Was Ursula von der Leyen ansprach, als sie ein Haltungs- und Führungsproblem bei der Bundeswehr beklagte, gehört in einen anderen Zusammenhang, nämlich den, der sich überall in einer Berufsarmee herausbilden kann. Die Verteidigungsministerin hat sich für ihre Pauschalkritik bei den Generälen entschuldigt. Indem der Generalinspekteur pauschal die Durchsuchung aller Bundeswehrkasernen befahl, um Wehrmachtdevotionalien aufzustöbern, bewies er freilich, dass der Vorwurf seiner Vorgesetzten richtig war – und Wirkung zeigte. Dabei knüpfte der Inspekteur an die Mahnung von der Leyens an, dass die Wehrmacht niemals zur Tradition der Bundeswehr gehören könne. Da muss man nur umgekehrt auch fragen, wie die Bundeswehr mit ihrer eigenen Tradition umgeht, denn als junge Leute wie Scheer, Schreiner und Bleidick in den 1960er Jahren exerzieren lernten, sangen sie noch ganz selbstverständlich die Lieder der alten Wehrmacht (etwa das Panzerlied Auf Kreta im Sturm und im Regen).

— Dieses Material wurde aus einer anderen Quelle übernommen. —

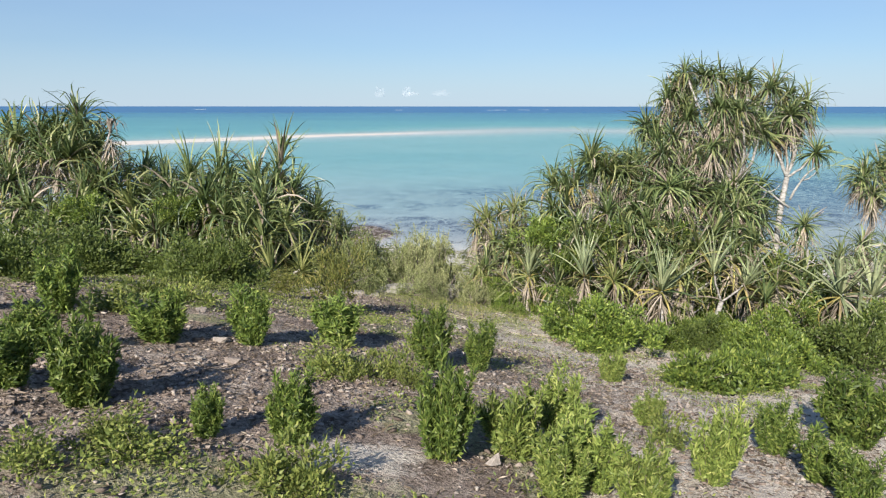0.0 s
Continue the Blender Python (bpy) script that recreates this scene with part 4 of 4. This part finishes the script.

Dass Männer an dem Baum gebunden und angepinkelt werden, um ihre Eignung für eine Kampftruppe zu erweisen, hat aber nichts mit harter Ausbildung zu tun, sondern gehört in die Rubrik „Rituale in Männerbünden“. Und der Spruch, Männer, die gegebenenfalls töten müssten und damit rechnen müssten, getötet zu werden, dürften nicht behandelt werden wie eine Pfadfindertruppe, ist schlicht und einfach Unfug. Das hat auch nichts mit Traditionen der alten Wehrmacht zu tun, so sehr deren Ansehen durch ihre Verbrechen im Zweiten Weltkrieg belastet ist.

Die jüngsten Skandale um sadistische Rituale und sexualisierte Übergriffe gehören überwiegend in den Bereich des Wehrbeauftragten, des SPD-Politikers Hans-Peter Bartels, der in diesen Tagen allerdings auffallend still ist. Nachdem er sich zunächst schützend vor die Truppe und gegen die Ministerin gestellt hatte, als diese im Fall Franco A. auf Distanz zur Truppe ging. Eine seltsame Arbeitsteilung, ist doch der Wehrbeauftragte dazu berufen, Missstände in der Truppe anzuprangern. Was Soldaten, die schikaniert oder gedemütigt werden, geschieht, gehört in die Verantwortung der Kompaniechefs. Wenn diese versagen, in die Verantwortung der Bataillonskommandeure. Spätestens wenn diese versagen, dann auf den Tisch des Wehrbeauftragten. Er muss besonders wachsam sein, weil er weiß, was in einer Berufsarmee bei schmaler Rekrutierungsbasis möglich ist.

Als der Grünen-Politiker Hans-Christian Ströbele als Kanonier seinen Wehrdienst ableistete – wir sind jetzt noch einmal zurück in den frühen 1960er Jahren, als Albert Schnez eine Panzerdivision führte –, weigerte er sich, befördert zu werden. Ströbele lehnte den Gefreitenstreifen auf dem Ärmel ab. Er tat das, um seinen Kompaniechef in Verlegenheit zu bringen und ihm Schreibarbeit aufzuhalsen. Das gelang auch. Aus wohlhabendem Hause stammend, brauchte Ströbele nicht wie Hermann Scheer oder Ottmar Schreiner auf die Höhe seines Wehrsolds oder gar der Abfindung am Ende der Dienstzeit zu achten. Alles ging für ihn gut aus.